Orchestrating lecture recordings during COVID

Building an automated cloud-based system to record university lectures

January 16, 2022 post

automationsysadmincloudinfrastructure-as-codedevops

During COVID, all lectures at my university moved to Microsoft Teams. Most professors didn't bother recording them, so a lot of students would just sit there with OBS running to capture their screen. Works, but it's kind of a waste of time when you're doing it for multiple lectures every week.

A friend had the idea to automate the whole thing: spin up a cloud VM, have it join the Teams meeting, record everything, then tear down the VM. He asked if I wanted to help build it. Sounded like a good way to learn some DevOps stuff I'd been reading about but never actually used, so I said yes.

The system we ended up with would automatically fetch lecture schedules, provision VMs on Hetzner Cloud, join Teams meetings through browser automation, record the lectures, and clean everything up. All without touching anything manually.

How it works

The core of the operation was roboEdu.sh, a bash script that acted as the conductor. It would query the University of Bologna's public API to get the lecture schedule, then spawn subprocesses to handle each class. About 10 minutes before a lecture was due to start, the script would kick off the infrastructure provisioning. We chose Hetzner Cloud for the backend because it was affordable and had a straightforward API. Terraform would spin up a fresh VM instance, and then Ansible would take over to configure it, installing Chromium, ffmpeg, Node.js, and moving our scripts into place.

Getting into the actual Teams meeting was the trickiest part. We used Puppeteer to drive a headless Chromium instance. It had to handle the login process using credentials stored in a secrets file, navigate the join flow, and deal with all those random UI popups and error messages Teams likes to throw at you. We even set it up to take screenshots every minute so we could debug what went wrong when a recording failed.

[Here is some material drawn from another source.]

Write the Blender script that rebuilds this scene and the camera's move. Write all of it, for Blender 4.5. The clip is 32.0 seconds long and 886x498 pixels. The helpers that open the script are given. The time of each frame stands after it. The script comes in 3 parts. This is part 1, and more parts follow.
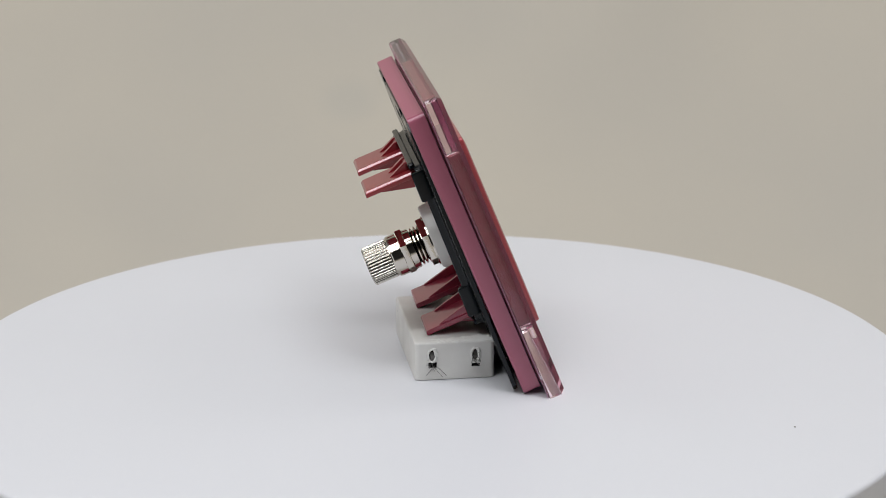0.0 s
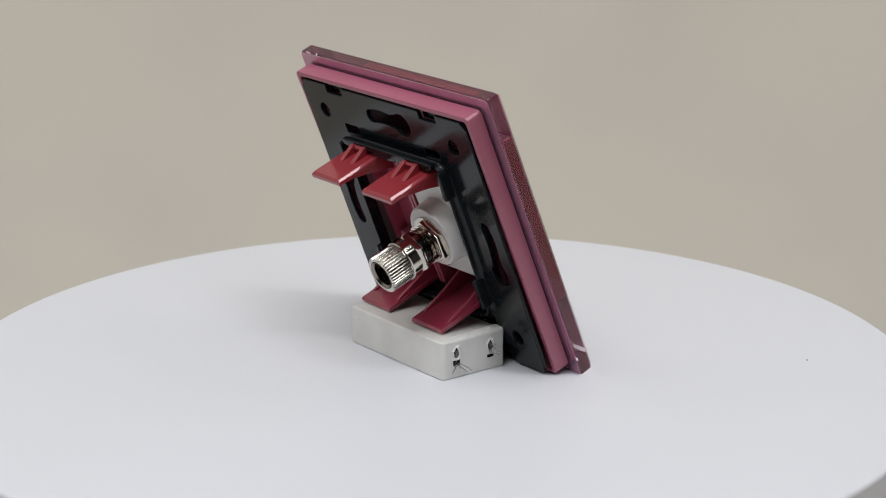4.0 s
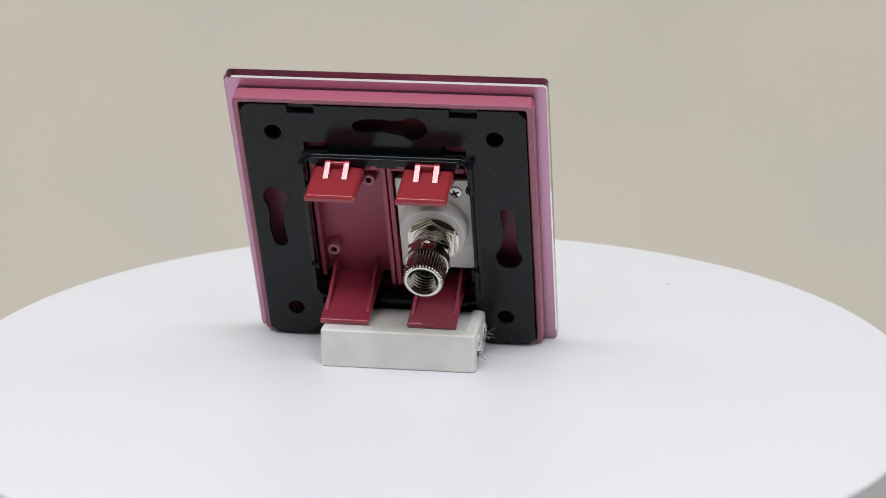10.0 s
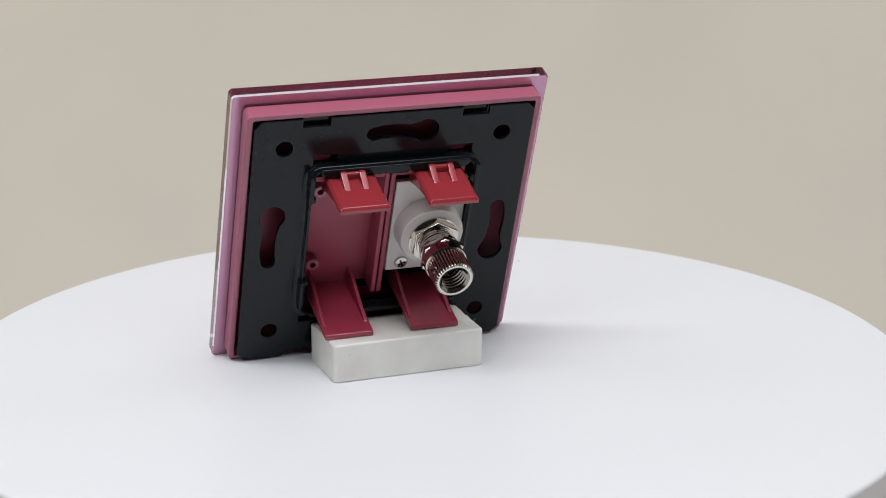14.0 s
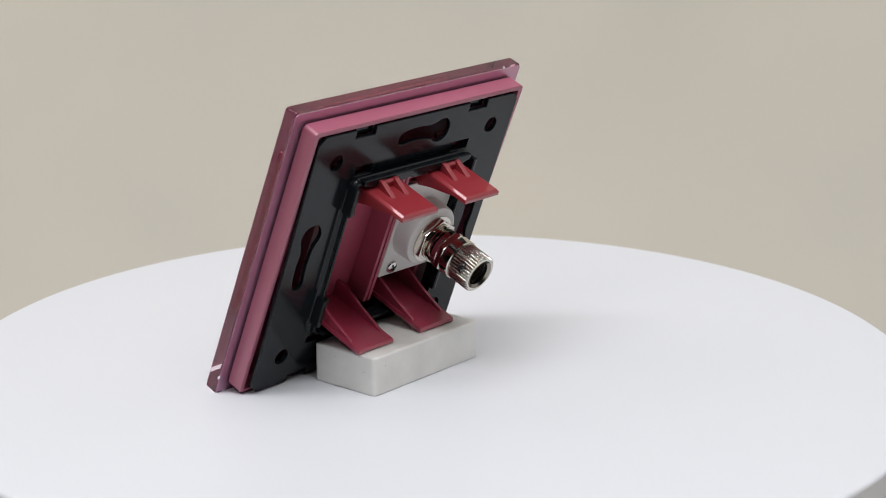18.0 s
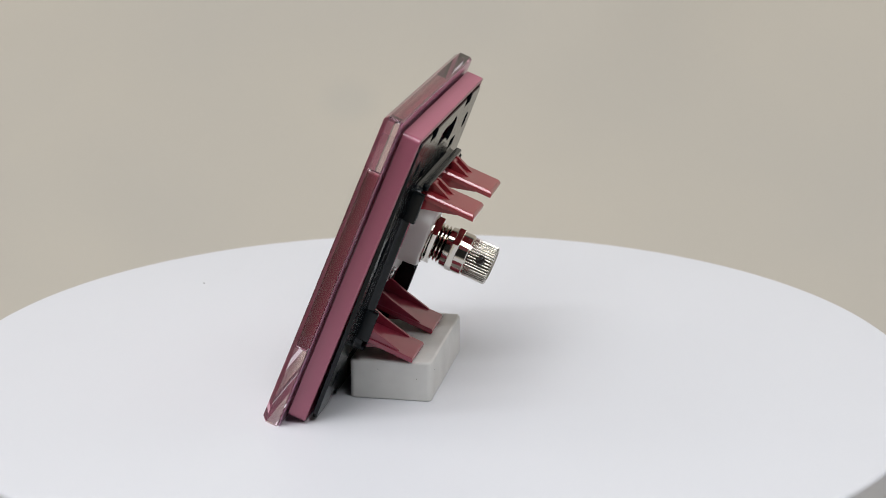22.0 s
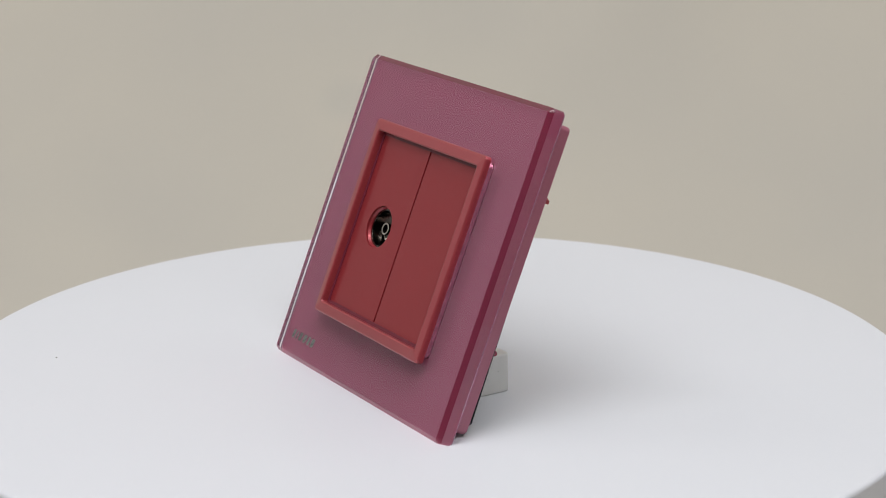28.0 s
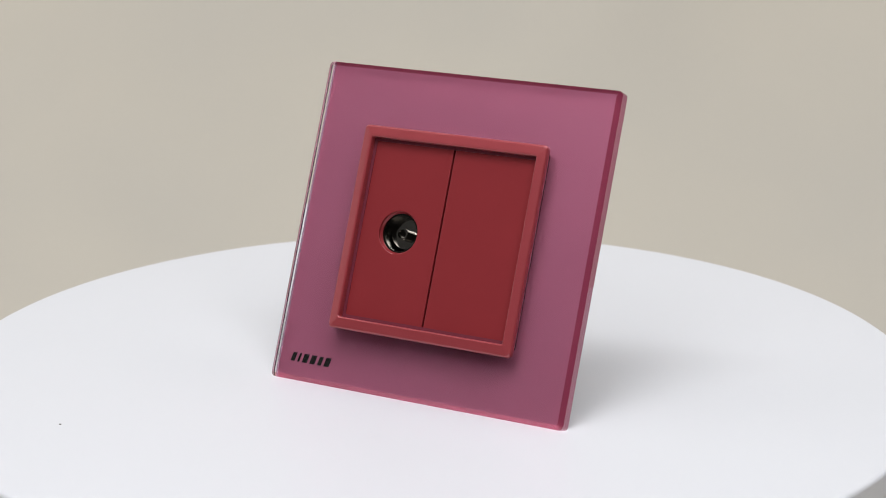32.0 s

Once inside the meeting, ffmpeg did the heavy lifting, capturing the audio and video streams. We encoded everything in H.265 to keep the file sizes manageable, though that meant we had to use VLC or MPV to watch them later. The system ran periodic health checks to ensure the recording was still active. After the lecture ended, there was a buffer period, and then the recording was downloaded to our local machine. Afterwards, the script would then immediately destroy the VM to stop the billing clock.

Getting it running

Setting it up required a bit of tooling, such as jq, Terraform, and Ansible. Configuration was pretty minimal, just a couple of YAML files for the university credentials and the cloud API key.

Authentication (secrets/unibo_login.yml):

username: "nome.cognome@studio.unibo.it"
password: "la_mia_password"

Cloud API Key (secrets/hcloud_key):

your_hetzner_cloud_token_here

We usually ran it via a cron job to make it truly "set and forget":

#!/bin/bash
mkdir -p /var/log/roboEdu/
/path/to/roboEdu.sh <course_name> <year> >> /var/log/roboEdu/<course>-<year>-$(date '+%y%m%d').log 2>&1

Telegram Integration

Later on, another student contributed a Telegram integration using Telethon, which allowed the system to push recordings directly to a chat. It was a nice addition, though setting it up was a bit more involved than the rest of the system.

You had to create an app on the Telegram developer portal to get an API ID and hash, then configure a materie.txt file to map course IDs to readable tags. After generating a session file by verifying your phone number with a python script, you could find the chat ID of your target group and pass it to the main script with a -T flag. It turned the system into a full pipeline from live lecture to a file on your phone.

Impact

The system recorded lectures during the pandemic for personal study purposes. More importantly for me, it was my first real DevOps project and I learned way more than I expected about infrastructure orchestration and browser automation.

The code is available on GitHub if you're curious about the implementation details.